Answer: In this case a confidence level of 0.99 is chosen. This confidence level will not affect the width of the confidence interval. Instead, it changes that overall we will have more confidence intervals that include the true population proportion. In this case, 1 from the 50 (2%) confidence intervals does not include the true population proportion. When running it over and over this proportion will be 0.01 (for a confidence level of 0.99). This means that fewer confidence intervals do not include the true population proportion compared to a confidence level of 0.95 in the previous question.

Exercise 10

Question: Using the app, experiment with different sample sizes and comment on how the widths of intervals change as sample size changes (increases and decreases). Include an image of your plot with your the answer.

Answer: If we increase the sample size from 100, in the first image, to 1000, in the second image (remain default settings, CI = 0.95 and number of resamples for each bootstrap CI = 1000, number of confidence interval = 50) we can see that in the second image, the confidence interval becomes a lot more narrow in comparison to when our sample size is 100. Do mind that the scale changes on the x-axis. As we increase our sample size, our estimate becomes more precise, reducing the width of the confidence interval.

Exercise 11

Question: Finally, given a sample size (say, 60), how does the width of the interval change as you increase the number of bootstrap samples? Include an image of your plot with your the answer.

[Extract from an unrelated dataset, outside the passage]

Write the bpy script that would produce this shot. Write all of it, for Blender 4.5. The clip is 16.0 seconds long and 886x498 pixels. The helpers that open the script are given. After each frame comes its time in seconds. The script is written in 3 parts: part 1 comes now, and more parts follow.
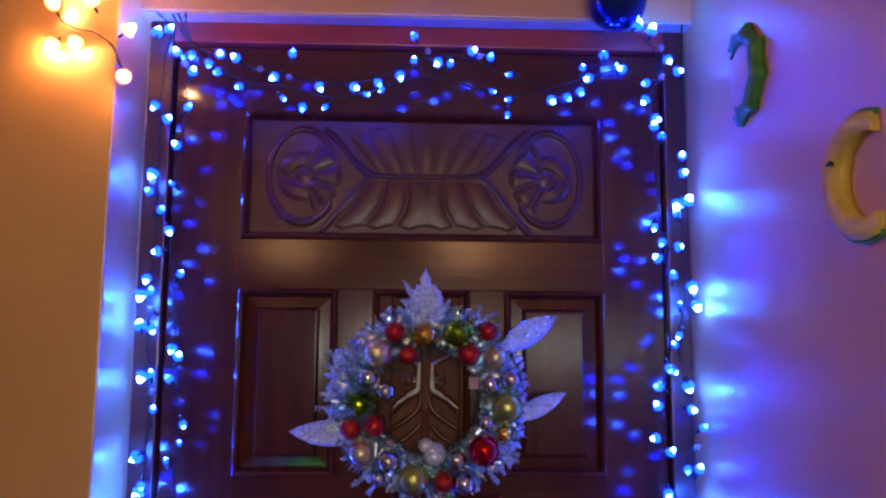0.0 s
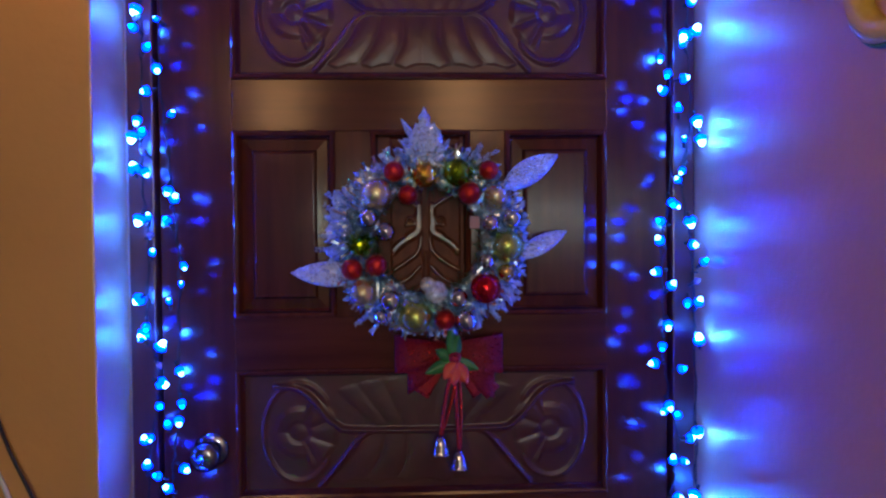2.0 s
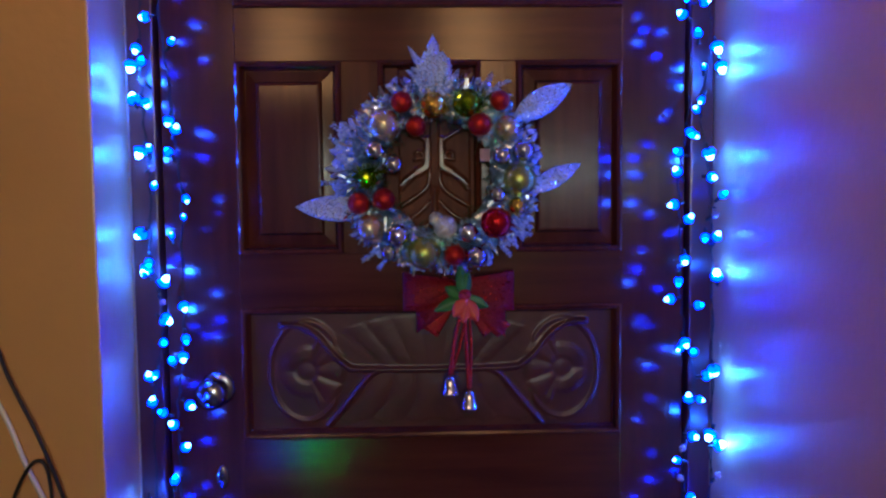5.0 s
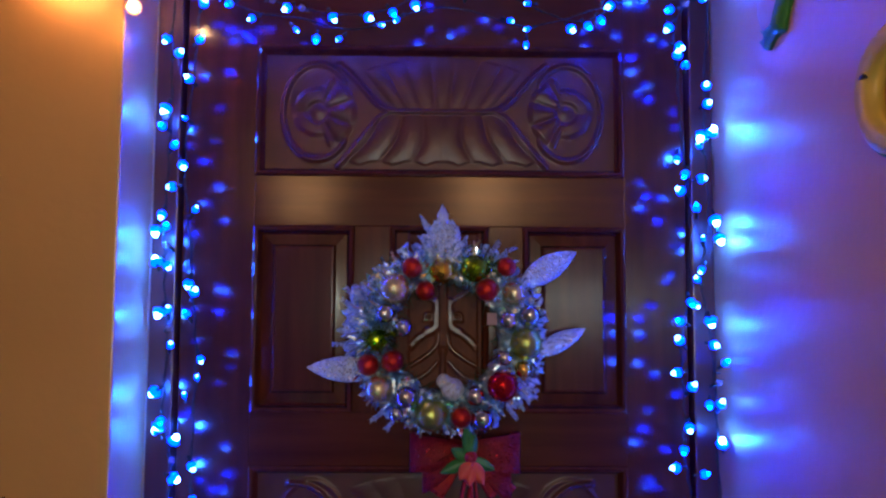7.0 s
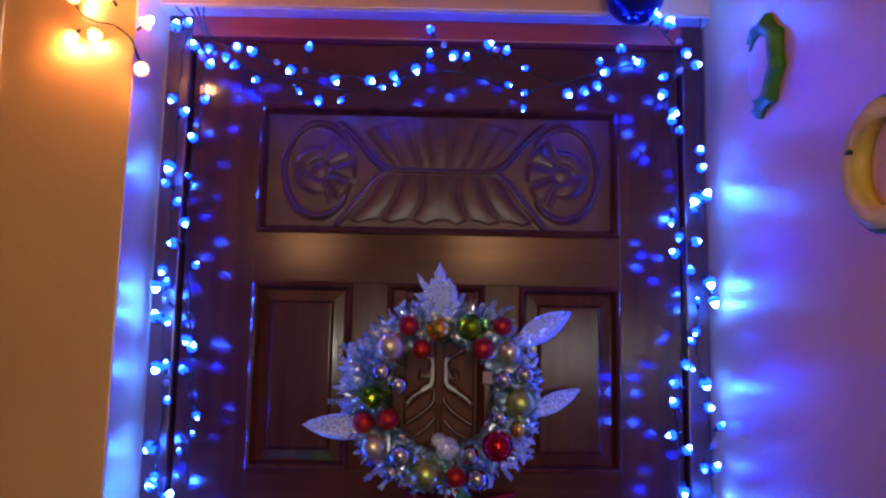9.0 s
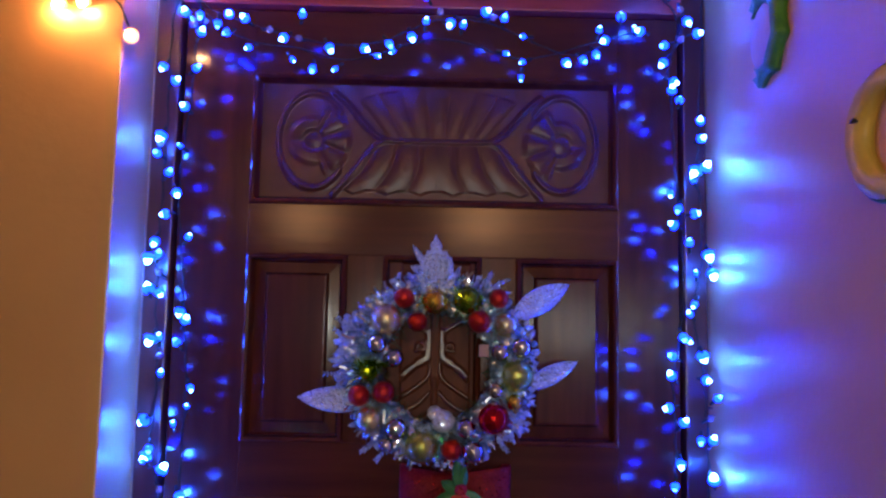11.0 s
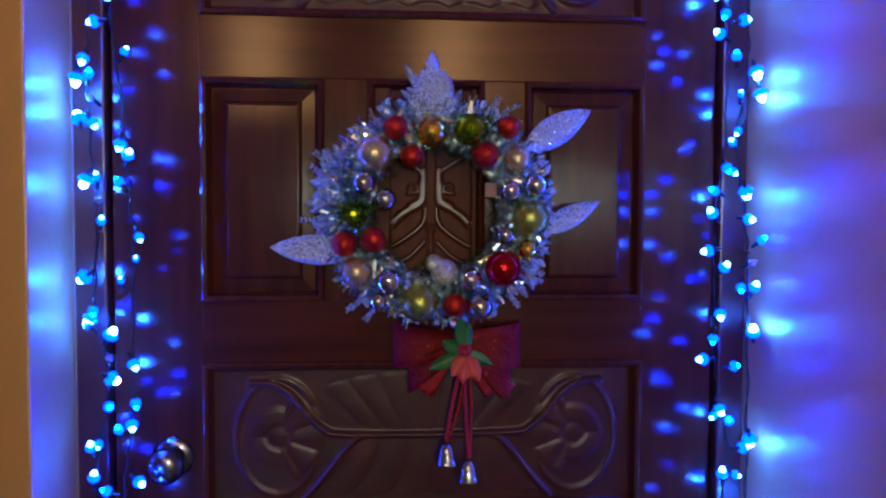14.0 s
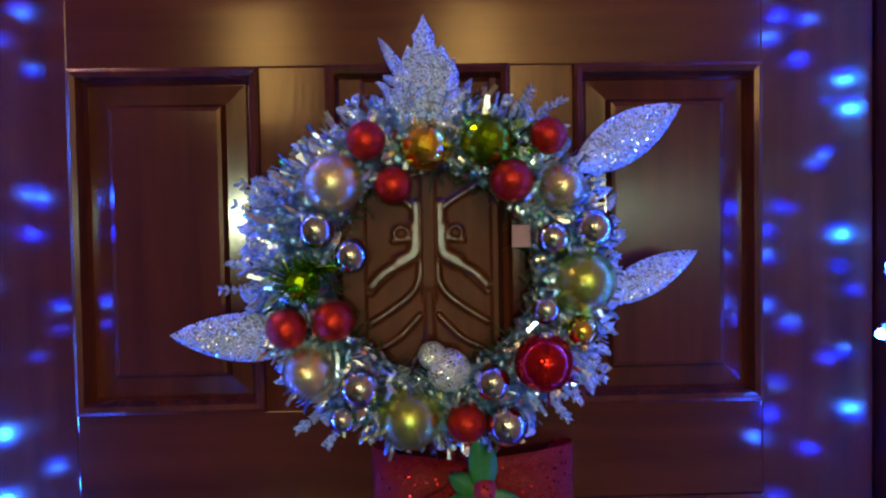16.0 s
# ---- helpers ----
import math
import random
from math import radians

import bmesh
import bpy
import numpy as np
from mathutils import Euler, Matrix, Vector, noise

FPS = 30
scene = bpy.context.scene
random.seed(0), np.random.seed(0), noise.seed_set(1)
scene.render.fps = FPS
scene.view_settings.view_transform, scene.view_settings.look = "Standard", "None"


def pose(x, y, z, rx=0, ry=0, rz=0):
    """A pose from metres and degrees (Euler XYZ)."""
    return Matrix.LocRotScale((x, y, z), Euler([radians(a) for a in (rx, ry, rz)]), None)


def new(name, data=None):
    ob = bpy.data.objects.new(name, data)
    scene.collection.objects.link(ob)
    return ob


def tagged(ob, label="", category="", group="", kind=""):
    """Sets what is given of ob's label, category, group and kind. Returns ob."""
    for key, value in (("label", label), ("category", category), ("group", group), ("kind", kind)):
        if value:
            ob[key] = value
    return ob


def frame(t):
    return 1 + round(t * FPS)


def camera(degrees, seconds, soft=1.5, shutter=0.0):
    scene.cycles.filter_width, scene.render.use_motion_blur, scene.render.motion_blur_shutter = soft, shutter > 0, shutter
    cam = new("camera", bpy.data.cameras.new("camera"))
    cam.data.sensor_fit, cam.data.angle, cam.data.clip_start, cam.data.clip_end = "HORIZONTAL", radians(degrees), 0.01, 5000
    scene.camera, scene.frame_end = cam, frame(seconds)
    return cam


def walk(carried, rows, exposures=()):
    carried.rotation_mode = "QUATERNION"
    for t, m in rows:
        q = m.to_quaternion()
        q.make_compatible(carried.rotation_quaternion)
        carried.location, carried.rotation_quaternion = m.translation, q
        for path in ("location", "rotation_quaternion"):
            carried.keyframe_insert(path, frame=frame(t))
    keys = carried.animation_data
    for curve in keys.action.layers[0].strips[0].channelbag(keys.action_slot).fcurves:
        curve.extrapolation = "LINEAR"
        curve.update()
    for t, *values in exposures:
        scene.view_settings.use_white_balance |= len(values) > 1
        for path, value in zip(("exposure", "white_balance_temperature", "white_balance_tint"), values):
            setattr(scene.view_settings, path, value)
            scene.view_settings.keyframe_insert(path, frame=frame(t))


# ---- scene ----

Answer: It seems that when we increase the number of bootstrap samples (the first picture, bootstrap samples = 100, the second picture bootstrap samples = 500), the number of confidence intervals that do not capture the true population proportion, decreases. This phenomenon can be explained by the central limit theorem; the resampling distribution of the proportion will approach a normal distribution when a large number of samples are taken. Therefore, the more we resample, the more it approaches the distribution of the true population proportion.